## [Data section]
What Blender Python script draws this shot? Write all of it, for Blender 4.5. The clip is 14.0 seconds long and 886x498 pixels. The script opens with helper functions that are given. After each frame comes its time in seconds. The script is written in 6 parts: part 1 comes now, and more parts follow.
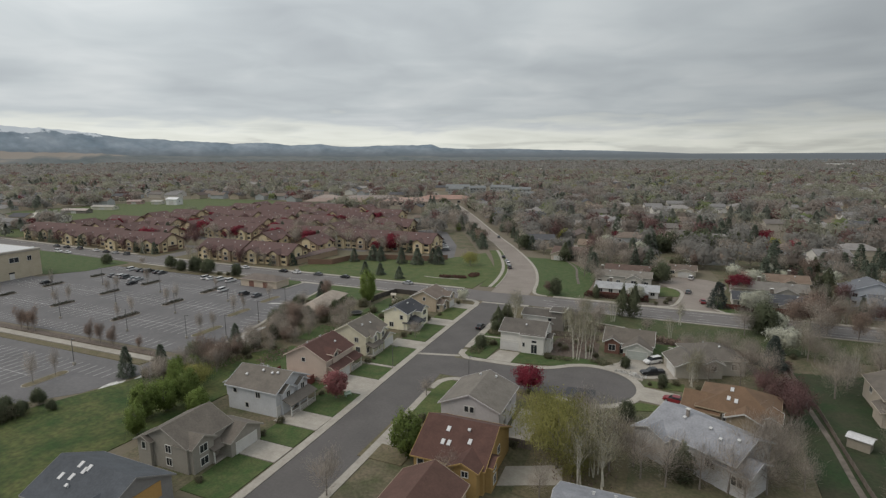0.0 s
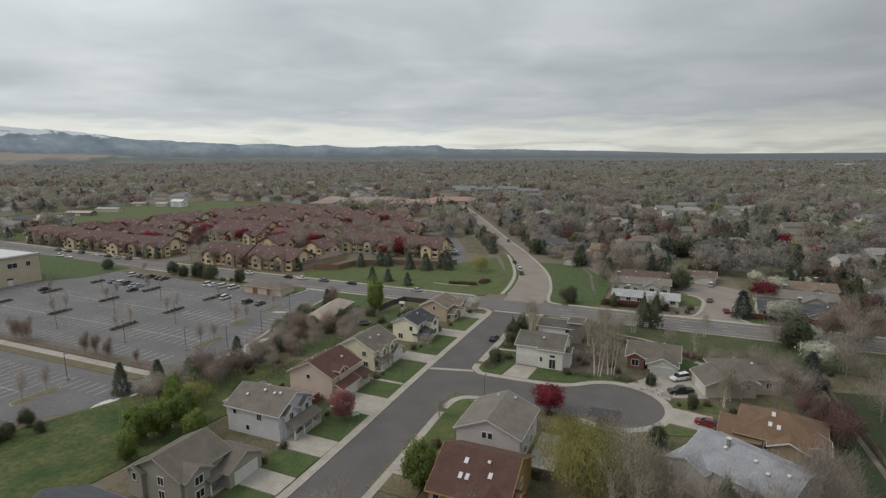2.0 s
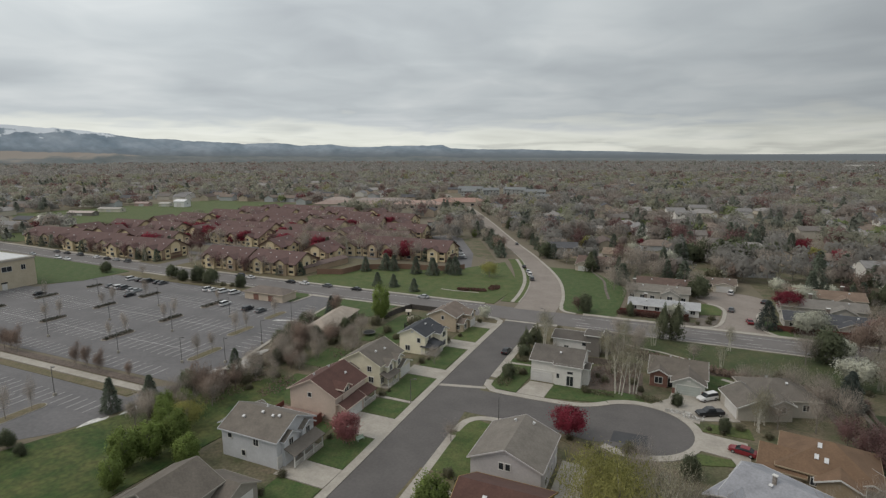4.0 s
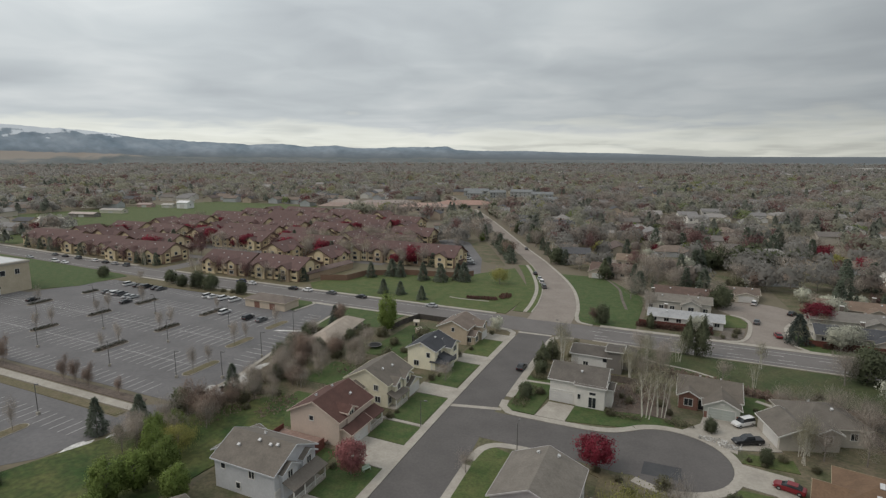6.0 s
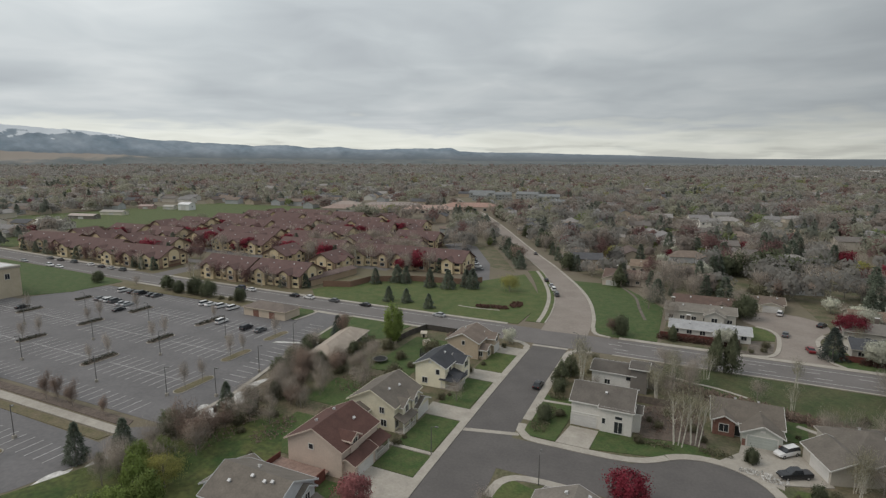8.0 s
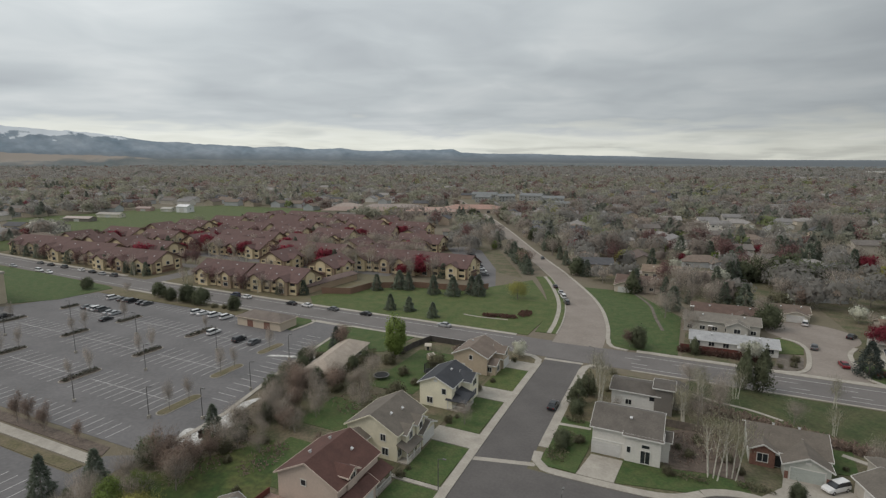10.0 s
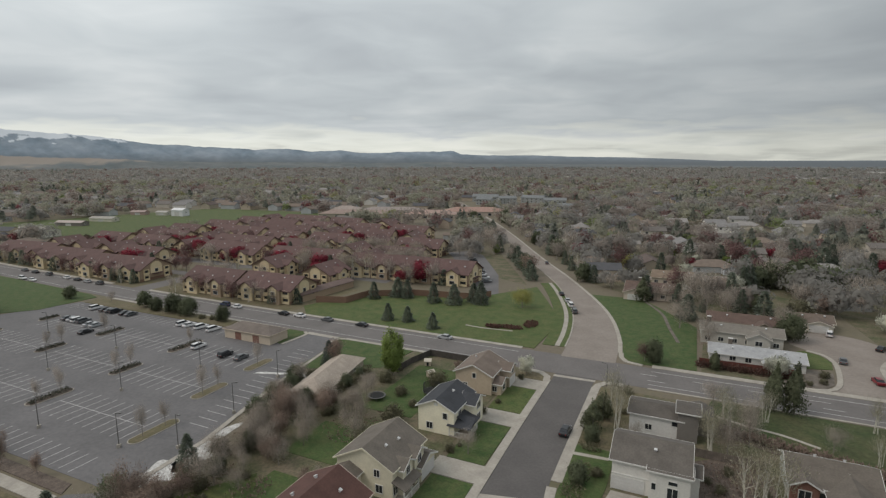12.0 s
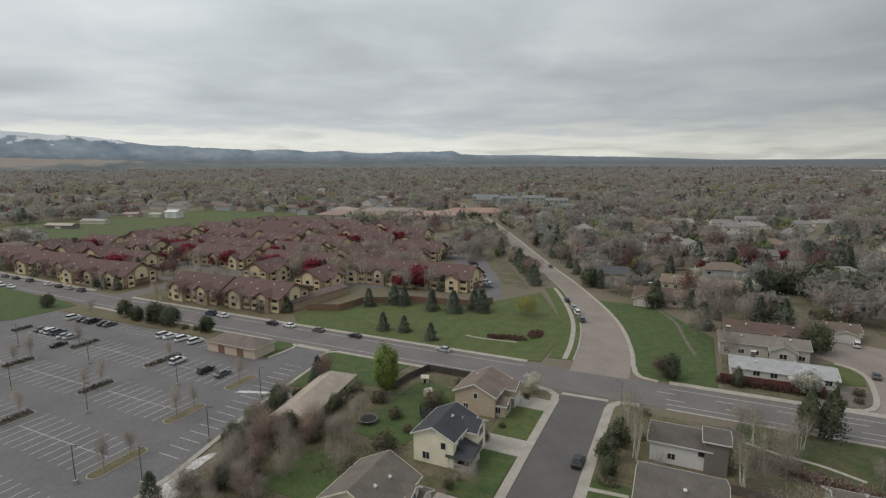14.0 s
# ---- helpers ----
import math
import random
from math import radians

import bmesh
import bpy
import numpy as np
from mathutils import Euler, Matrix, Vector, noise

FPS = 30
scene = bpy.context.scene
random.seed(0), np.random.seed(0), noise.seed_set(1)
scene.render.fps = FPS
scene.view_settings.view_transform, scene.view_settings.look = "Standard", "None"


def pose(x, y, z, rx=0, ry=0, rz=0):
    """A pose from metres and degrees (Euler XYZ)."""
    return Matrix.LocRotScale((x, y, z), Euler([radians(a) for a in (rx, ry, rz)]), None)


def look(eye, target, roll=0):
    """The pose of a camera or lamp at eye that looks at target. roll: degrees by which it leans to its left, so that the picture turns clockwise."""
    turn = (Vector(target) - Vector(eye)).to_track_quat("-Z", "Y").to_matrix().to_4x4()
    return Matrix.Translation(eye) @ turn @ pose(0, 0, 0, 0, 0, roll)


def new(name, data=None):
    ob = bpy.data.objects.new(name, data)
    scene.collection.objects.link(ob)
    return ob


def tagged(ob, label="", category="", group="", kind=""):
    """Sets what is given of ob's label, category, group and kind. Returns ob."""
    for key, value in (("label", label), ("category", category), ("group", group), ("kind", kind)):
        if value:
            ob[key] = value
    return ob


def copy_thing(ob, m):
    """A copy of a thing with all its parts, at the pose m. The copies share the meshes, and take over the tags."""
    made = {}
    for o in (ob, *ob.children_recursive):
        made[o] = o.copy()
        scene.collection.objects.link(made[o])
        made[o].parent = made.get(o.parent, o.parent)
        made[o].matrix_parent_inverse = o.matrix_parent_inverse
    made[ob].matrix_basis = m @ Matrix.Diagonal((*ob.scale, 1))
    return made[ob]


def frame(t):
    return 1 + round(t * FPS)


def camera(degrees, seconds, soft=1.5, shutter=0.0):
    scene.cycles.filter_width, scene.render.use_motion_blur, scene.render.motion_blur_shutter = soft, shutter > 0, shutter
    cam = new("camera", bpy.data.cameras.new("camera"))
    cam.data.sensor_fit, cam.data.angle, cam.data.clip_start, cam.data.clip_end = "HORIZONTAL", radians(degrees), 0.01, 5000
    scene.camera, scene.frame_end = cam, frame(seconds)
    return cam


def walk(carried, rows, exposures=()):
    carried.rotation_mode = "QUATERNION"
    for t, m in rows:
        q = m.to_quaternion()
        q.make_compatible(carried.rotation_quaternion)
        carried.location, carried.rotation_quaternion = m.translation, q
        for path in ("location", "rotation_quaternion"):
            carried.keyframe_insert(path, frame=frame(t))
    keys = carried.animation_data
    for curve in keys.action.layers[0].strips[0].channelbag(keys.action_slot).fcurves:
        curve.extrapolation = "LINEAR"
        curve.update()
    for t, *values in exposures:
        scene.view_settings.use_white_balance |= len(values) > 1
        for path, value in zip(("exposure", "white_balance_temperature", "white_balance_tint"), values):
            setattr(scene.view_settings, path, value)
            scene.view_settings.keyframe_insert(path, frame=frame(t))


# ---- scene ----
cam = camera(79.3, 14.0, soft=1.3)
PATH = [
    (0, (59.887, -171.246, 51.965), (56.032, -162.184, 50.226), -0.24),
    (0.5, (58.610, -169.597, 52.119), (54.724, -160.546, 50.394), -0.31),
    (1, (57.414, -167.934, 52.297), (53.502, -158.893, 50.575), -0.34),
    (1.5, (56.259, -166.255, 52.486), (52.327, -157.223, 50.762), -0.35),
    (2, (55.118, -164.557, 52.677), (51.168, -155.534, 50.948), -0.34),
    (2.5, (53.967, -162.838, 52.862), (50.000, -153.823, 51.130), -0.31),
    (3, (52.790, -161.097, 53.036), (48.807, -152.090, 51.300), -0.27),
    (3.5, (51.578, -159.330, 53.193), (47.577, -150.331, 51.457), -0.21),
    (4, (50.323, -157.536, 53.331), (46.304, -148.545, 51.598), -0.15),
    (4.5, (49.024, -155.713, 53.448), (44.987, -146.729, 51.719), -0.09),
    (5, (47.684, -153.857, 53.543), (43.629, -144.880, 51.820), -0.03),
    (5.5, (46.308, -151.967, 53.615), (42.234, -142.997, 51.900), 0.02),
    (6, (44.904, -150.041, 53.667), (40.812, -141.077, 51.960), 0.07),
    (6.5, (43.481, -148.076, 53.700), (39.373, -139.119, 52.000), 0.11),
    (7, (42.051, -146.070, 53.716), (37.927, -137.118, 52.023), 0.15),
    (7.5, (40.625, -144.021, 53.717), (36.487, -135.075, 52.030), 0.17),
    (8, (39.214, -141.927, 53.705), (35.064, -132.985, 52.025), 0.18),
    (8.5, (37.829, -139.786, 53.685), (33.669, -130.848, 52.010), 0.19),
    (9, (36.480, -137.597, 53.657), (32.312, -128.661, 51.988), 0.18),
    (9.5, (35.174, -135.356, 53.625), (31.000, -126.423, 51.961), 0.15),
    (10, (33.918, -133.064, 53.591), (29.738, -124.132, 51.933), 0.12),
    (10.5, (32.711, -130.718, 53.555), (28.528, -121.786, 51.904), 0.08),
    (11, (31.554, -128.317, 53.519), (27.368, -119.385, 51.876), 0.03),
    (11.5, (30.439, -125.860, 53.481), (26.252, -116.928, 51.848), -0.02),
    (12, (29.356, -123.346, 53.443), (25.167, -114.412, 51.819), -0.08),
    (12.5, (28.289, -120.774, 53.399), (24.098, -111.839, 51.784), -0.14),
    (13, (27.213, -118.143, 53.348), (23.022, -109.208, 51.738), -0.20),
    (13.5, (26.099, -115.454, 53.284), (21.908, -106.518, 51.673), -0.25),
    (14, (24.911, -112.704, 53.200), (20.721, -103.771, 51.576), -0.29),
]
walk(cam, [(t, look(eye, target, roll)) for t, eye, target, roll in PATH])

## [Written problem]
Reproduce the whole listing above word for word, but not its pictures.

## [The response]
What Blender Python script draws this shot? Write all of it, for Blender 4.5. The clip is 14.0 seconds long and 886x498 pixels. The script opens with helper functions that are given. After each frame comes its time in seconds. The script is written in 6 parts: part 1 comes now, and more parts follow.
0.0 s
2.0 s
4.0 s
6.0 s
8.0 s
10.0 s
12.0 s
14.0 s
# ---- helpers ----
import math
import random
from math import radians

import bmesh
import bpy
import numpy as np
from mathutils import Euler, Matrix, Vector, noise

FPS = 30
scene = bpy.context.scene
random.seed(0), np.random.seed(0), noise.seed_set(1)
scene.render.fps = FPS
scene.view_settings.view_transform, scene.view_settings.look = "Standard", "None"


def pose(x, y, z, rx=0, ry=0, rz=0):
    """A pose from metres and degrees (Euler XYZ)."""
    return Matrix.LocRotScale((x, y, z), Euler([radians(a) for a in (rx, ry, rz)]), None)


def look(eye, target, roll=0):
    """The pose of a camera or lamp at eye that looks at target. roll: degrees by which it leans to its left, so that the picture turns clockwise."""
    turn = (Vector(target) - Vector(eye)).to_track_quat("-Z", "Y").to_matrix().to_4x4()
    return Matrix.Translation(eye) @ turn @ pose(0, 0, 0, 0, 0, roll)


def new(name, data=None):
    ob = bpy.data.objects.new(name, data)
    scene.collection.objects.link(ob)
    return ob


def tagged(ob, label="", category="", group="", kind=""):
    """Sets what is given of ob's label, category, group and kind. Returns ob."""
    for key, value in (("label", label), ("category", category), ("group", group), ("kind", kind)):
        if value:
            ob[key] = value
    return ob


def copy_thing(ob, m):
    """A copy of a thing with all its parts, at the pose m. The copies share the meshes, and take over the tags."""
    made = {}
    for o in (ob, *ob.children_recursive):
        made[o] = o.copy()
        scene.collection.objects.link(made[o])
        made[o].parent = made.get(o.parent, o.parent)
        made[o].matrix_parent_inverse = o.matrix_parent_inverse
    made[ob].matrix_basis = m @ Matrix.Diagonal((*ob.scale, 1))
    return made[ob]


def frame(t):
    return 1 + round(t * FPS)


def camera(degrees, seconds, soft=1.5, shutter=0.0):
    scene.cycles.filter_width, scene.render.use_motion_blur, scene.render.motion_blur_shutter = soft, shutter > 0, shutter
    cam = new("camera", bpy.data.cameras.new("camera"))
    cam.data.sensor_fit, cam.data.angle, cam.data.clip_start, cam.data.clip_end = "HORIZONTAL", radians(degrees), 0.01, 5000
    scene.camera, scene.frame_end = cam, frame(seconds)
    return cam


def walk(carried, rows, exposures=()):
    carried.rotation_mode = "QUATERNION"
    for t, m in rows:
        q = m.to_quaternion()
        q.make_compatible(carried.rotation_quaternion)
        carried.location, carried.rotation_quaternion = m.translation, q
        for path in ("location", "rotation_quaternion"):
            carried.keyframe_insert(path, frame=frame(t))
    keys = carried.animation_data
    for curve in keys.action.layers[0].strips[0].channelbag(keys.action_slot).fcurves:
        curve.extrapolation = "LINEAR"
        curve.update()
    for t, *values in exposures:
        scene.view_settings.use_white_balance |= len(values) > 1
        for path, value in zip(("exposure", "white_balance_temperature", "white_balance_tint"), values):
            setattr(scene.view_settings, path, value)
            scene.view_settings.keyframe_insert(path, frame=frame(t))


# ---- scene ----
cam = camera(79.3, 14.0, soft=1.3)
PATH = [
    (0, (59.887, -171.246, 51.965), (56.032, -162.184, 50.226), -0.24),
    (0.5, (58.610, -169.597, 52.119), (54.724, -160.546, 50.394), -0.31),
    (1, (57.414, -167.934, 52.297), (53.502, -158.893, 50.575), -0.34),
    (1.5, (56.259, -166.255, 52.486), (52.327, -157.223, 50.762), -0.35),
    (2, (55.118, -164.557, 52.677), (51.168, -155.534, 50.948), -0.34),
    (2.5, (53.967, -162.838, 52.862), (50.000, -153.823, 51.130), -0.31),
    (3, (52.790, -161.097, 53.036), (48.807, -152.090, 51.300), -0.27),
    (3.5, (51.578, -159.330, 53.193), (47.577, -150.331, 51.457), -0.21),
    (4, (50.323, -157.536, 53.331), (46.304, -148.545, 51.598), -0.15),
    (4.5, (49.024, -155.713, 53.448), (44.987, -146.729, 51.719), -0.09),
    (5, (47.684, -153.857, 53.543), (43.629, -144.880, 51.820), -0.03),
    (5.5, (46.308, -151.967, 53.615), (42.234, -142.997, 51.900), 0.02),
    (6, (44.904, -150.041, 53.667), (40.812, -141.077, 51.960), 0.07),
    (6.5, (43.481, -148.076, 53.700), (39.373, -139.119, 52.000), 0.11),
    (7, (42.051, -146.070, 53.716), (37.927, -137.118, 52.023), 0.15),
    (7.5, (40.625, -144.021, 53.717), (36.487, -135.075, 52.030), 0.17),
    (8, (39.214, -141.927, 53.705), (35.064, -132.985, 52.025), 0.18),
    (8.5, (37.829, -139.786, 53.685), (33.669, -130.848, 52.010), 0.19),
    (9, (36.480, -137.597, 53.657), (32.312, -128.661, 51.988), 0.18),
    (9.5, (35.174, -135.356, 53.625), (31.000, -126.423, 51.961), 0.15),
    (10, (33.918, -133.064, 53.591), (29.738, -124.132, 51.933), 0.12),
    (10.5, (32.711, -130.718, 53.555), (28.528, -121.786, 51.904), 0.08),
    (11, (31.554, -128.317, 53.519), (27.368, -119.385, 51.876), 0.03),
    (11.5, (30.439, -125.860, 53.481), (26.252, -116.928, 51.848), -0.02),
    (12, (29.356, -123.346, 53.443), (25.167, -114.412, 51.819), -0.08),
    (12.5, (28.289, -120.774, 53.399), (24.098, -111.839, 51.784), -0.14),
    (13, (27.213, -118.143, 53.348), (23.022, -109.208, 51.738), -0.20),
    (13.5, (26.099, -115.454, 53.284), (21.908, -106.518, 51.673), -0.25),
    (14, (24.911, -112.704, 53.200), (20.721, -103.771, 51.576), -0.29),
]
walk(cam, [(t, look(eye, target, roll)) for t, eye, target, roll in PATH])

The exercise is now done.